Dan Quayle did serve as Vice-President for four years, but had developed a reputation as a national joke. Jack Kemp had been out of office for eight years by the 2000 election, and apparently got his ass kicked in his debate with Gore. First elected in 1970, he may have been out of touch with the Republican electorate of 2000. Lieberman wasn’t chosen because the primary voters loved him, and Edwards finished third to two individuals who didn’t make John Edwards short-list: a Senator elected in that cycle, as well as another Northeastern blue state Senator.
I don’t think Sarah Palin would have ever been considered a presidential contender if she hadn’t been McCain’s running mate. Tim Pawlenty likely would not have had the fundraising problems that doomed his presidential big if McCain had gone with him instead, so his campaign probably would have gone better. I don’t think it would have hurt George W Bush to be Dole’s running mate in 1996. Being on the Dole ticket would probably would have helped McCain four years later.
There are some differences in the candidates Democrats and Republicans nominate for the White House. Republicans prefer figures who are known on a national level. With a party that rewards the next in line, it would probably help Paul Ryan, Rob Portman, Susanna Martinez and company to be the running mate, and have a claim to that mantle and the various institutional benefits. It’s possible they’ll still lose the nomination, but that was probably going to happen anyway.

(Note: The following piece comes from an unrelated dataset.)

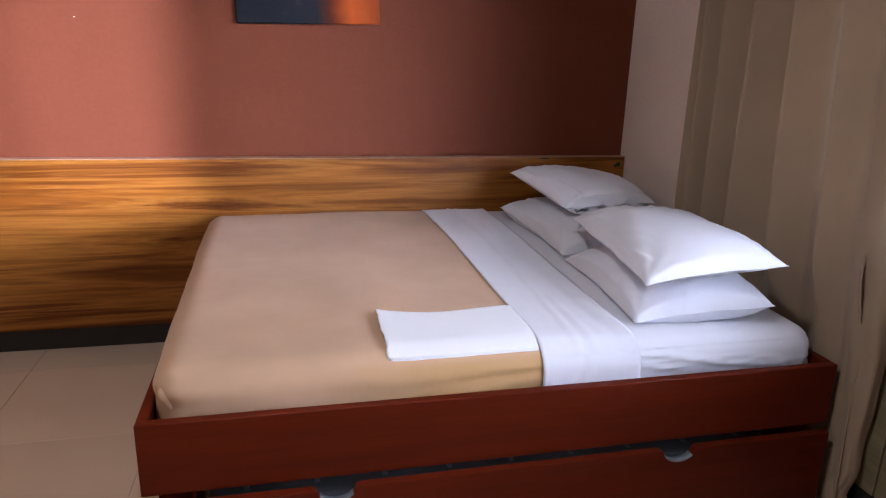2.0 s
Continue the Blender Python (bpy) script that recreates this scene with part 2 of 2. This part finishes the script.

While being a losing Vice-Presidential contender may not help your career, it’s great to be on a winning ticket. You’re one of the most prominent politicians in the country and the clear next in line for your political party. The major exceptions would be those who are too old (Joe Biden), or who have significant health problems (Dick Cheney.) So while the disadvantages of losing may be exaggerated, it’s not premature to start rehearsing nomination speeches if you become the veep.